**Problem to solve:**
Reproduce, word for word, only the lines from the one containing "Continue the Blender" through the one containing "ob.matrix_local = Matrix.Translation(at)", both included.

_____

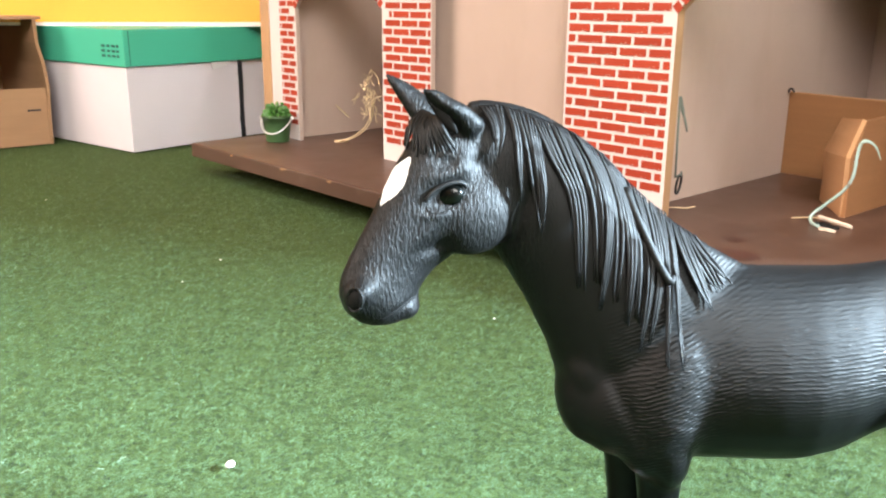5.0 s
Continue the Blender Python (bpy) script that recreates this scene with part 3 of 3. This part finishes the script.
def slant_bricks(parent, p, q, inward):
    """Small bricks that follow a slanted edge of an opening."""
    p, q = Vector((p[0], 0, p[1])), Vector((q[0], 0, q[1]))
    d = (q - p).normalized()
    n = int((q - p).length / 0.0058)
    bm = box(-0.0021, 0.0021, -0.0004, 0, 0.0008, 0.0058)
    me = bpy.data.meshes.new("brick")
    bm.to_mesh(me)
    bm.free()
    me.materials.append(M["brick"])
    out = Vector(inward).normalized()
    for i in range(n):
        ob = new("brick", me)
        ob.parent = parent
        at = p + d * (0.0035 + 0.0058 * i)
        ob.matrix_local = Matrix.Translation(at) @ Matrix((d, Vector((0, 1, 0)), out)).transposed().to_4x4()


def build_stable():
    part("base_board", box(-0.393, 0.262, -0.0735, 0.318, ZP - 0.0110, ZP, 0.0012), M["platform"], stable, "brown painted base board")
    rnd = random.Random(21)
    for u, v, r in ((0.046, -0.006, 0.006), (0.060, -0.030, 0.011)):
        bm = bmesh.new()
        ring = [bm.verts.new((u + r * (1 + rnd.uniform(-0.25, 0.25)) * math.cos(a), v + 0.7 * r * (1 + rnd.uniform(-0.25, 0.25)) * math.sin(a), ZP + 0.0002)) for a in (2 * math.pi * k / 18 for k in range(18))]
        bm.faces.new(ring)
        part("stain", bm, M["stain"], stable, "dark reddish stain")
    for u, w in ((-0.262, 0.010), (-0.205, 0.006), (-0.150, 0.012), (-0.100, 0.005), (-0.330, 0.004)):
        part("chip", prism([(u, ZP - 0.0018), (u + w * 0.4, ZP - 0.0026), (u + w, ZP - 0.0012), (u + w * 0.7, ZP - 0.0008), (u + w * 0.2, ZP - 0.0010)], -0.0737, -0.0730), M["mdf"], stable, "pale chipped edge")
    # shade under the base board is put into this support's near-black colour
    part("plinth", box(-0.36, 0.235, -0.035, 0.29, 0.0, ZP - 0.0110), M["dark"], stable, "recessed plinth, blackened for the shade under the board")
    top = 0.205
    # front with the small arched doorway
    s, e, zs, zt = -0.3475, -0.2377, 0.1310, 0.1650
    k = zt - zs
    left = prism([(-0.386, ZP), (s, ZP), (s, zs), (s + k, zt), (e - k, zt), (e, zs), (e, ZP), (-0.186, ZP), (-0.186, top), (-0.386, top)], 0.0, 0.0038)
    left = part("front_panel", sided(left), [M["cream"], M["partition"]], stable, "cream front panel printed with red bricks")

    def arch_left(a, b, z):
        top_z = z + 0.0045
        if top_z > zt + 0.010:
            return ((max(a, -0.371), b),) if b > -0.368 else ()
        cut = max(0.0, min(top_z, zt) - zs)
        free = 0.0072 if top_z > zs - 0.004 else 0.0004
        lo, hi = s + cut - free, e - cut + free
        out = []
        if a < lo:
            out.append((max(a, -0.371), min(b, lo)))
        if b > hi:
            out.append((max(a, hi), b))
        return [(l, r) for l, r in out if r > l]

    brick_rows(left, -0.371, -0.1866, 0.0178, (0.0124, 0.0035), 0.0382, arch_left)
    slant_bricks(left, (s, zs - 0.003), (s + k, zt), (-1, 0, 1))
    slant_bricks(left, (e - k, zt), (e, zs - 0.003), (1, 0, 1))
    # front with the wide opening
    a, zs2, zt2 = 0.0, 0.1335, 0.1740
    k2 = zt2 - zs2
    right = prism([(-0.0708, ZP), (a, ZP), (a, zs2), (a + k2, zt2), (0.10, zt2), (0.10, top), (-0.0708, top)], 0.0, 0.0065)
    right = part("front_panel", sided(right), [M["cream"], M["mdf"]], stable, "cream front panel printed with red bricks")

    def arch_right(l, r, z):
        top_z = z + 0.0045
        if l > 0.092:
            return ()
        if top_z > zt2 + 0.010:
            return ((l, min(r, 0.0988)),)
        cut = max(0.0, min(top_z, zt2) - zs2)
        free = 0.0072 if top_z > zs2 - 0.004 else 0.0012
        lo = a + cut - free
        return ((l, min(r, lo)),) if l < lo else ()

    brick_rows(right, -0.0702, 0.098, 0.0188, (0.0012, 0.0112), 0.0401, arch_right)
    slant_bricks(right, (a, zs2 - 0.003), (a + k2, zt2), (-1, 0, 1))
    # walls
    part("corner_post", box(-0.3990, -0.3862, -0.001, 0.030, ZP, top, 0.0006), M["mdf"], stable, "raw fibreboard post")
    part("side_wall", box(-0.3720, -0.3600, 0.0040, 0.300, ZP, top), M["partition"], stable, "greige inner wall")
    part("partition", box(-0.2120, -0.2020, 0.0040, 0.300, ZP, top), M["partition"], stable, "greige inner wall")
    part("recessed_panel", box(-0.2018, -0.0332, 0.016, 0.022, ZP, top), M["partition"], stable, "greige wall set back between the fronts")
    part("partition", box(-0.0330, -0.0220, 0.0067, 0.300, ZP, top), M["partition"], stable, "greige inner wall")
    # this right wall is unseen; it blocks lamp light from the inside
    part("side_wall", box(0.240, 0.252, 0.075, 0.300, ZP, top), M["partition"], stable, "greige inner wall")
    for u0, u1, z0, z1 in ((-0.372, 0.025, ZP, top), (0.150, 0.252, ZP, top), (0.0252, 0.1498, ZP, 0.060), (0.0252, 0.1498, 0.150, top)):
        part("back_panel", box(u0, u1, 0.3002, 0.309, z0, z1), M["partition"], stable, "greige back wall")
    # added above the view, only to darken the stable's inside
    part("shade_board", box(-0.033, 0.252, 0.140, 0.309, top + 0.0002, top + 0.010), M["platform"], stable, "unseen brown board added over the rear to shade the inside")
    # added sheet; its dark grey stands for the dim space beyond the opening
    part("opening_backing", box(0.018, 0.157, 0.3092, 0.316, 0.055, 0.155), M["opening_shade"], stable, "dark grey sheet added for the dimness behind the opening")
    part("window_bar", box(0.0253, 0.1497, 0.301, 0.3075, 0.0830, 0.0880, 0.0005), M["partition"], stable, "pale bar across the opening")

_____

**Result below:**
Continue the Blender Python (bpy) script that recreates this scene with part 3 of 3. This part finishes the script.
def slant_bricks(parent, p, q, inward):
    """Small bricks that follow a slanted edge of an opening."""
    p, q = Vector((p[0], 0, p[1])), Vector((q[0], 0, q[1]))
    d = (q - p).normalized()
    n = int((q - p).length / 0.0058)
    bm = box(-0.0021, 0.0021, -0.0004, 0, 0.0008, 0.0058)
    me = bpy.data.meshes.new("brick")
    bm.to_mesh(me)
    bm.free()
    me.materials.append(M["brick"])
    out = Vector(inward).normalized()
    for i in range(n):
        ob = new("brick", me)
        ob.parent = parent
        at = p + d * (0.0035 + 0.0058 * i)
        ob.matrix_local = Matrix.Translation(at) @ Matrix((d, Vector((0, 1, 0)), out)).transposed().to_4x4()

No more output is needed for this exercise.